*DATA SHOWN*:
════════════════

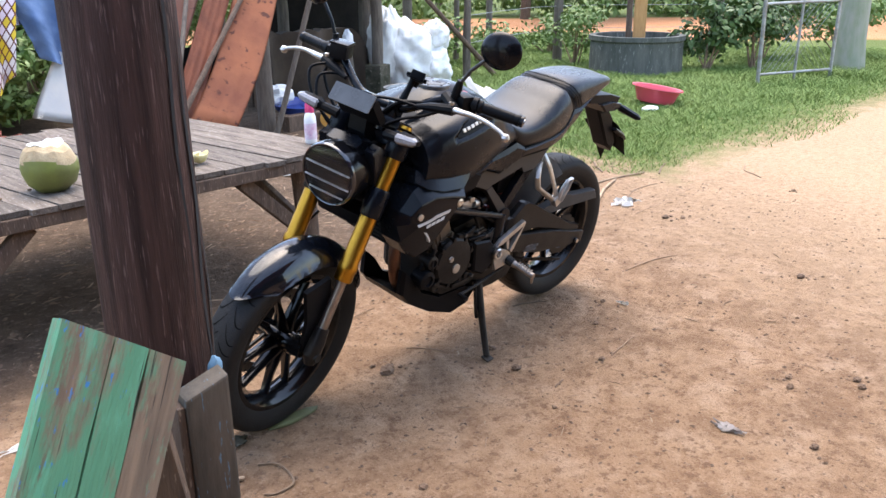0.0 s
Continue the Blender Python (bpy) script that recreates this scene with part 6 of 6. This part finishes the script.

════════════════

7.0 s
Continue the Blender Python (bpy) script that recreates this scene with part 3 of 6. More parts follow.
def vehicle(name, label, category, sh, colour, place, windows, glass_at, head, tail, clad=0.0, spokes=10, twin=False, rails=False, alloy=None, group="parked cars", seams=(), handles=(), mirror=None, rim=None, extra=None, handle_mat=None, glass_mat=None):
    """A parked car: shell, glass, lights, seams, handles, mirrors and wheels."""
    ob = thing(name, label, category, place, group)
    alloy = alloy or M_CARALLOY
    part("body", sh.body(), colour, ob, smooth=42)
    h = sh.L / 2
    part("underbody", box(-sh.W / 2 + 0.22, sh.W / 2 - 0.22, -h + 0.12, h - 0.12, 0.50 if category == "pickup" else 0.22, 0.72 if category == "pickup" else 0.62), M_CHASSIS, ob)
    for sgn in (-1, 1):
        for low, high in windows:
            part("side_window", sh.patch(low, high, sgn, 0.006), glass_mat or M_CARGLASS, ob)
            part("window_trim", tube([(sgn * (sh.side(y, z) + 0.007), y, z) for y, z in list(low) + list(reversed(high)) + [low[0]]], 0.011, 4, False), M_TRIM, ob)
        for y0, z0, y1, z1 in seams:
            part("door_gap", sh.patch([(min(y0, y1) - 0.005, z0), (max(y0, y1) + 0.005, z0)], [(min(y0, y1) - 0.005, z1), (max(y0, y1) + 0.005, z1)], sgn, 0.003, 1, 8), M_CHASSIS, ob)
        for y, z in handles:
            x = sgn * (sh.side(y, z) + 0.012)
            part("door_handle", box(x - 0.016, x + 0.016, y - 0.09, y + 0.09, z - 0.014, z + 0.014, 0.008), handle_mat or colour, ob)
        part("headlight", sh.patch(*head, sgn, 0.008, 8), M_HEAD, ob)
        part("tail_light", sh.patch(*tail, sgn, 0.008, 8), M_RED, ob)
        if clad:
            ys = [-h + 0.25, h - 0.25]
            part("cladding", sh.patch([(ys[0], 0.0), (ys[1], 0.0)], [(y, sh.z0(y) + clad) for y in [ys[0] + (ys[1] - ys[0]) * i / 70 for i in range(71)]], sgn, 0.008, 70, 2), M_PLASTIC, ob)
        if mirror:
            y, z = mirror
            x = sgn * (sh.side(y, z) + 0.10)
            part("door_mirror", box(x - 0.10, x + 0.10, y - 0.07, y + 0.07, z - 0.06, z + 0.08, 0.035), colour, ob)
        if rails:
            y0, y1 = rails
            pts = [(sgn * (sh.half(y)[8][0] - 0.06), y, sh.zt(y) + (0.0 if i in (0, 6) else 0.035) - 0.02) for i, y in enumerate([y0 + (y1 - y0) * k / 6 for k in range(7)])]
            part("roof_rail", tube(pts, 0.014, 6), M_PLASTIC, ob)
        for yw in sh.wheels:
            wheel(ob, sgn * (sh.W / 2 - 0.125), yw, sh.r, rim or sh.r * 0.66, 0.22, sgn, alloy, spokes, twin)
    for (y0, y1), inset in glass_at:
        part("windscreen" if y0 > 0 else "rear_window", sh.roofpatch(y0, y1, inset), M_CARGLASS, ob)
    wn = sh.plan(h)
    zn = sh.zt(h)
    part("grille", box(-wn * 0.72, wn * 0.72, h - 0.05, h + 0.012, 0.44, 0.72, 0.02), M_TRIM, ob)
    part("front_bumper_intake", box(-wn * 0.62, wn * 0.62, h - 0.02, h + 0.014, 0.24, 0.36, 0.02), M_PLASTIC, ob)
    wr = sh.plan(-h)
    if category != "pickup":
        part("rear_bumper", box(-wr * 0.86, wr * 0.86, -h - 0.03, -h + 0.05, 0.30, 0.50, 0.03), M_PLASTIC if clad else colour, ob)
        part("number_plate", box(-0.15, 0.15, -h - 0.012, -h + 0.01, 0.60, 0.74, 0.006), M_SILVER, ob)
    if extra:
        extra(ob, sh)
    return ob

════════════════

*PROBLEM*:
In the listing, find every line containing the word "Python" and list it.

*THE RESPONSE*:
Continue the Blender Python (bpy) script that recreates this scene with part 6 of 6. This part finishes the script.
Continue the Blender Python (bpy) script that recreates this scene with part 3 of 6. More parts follow.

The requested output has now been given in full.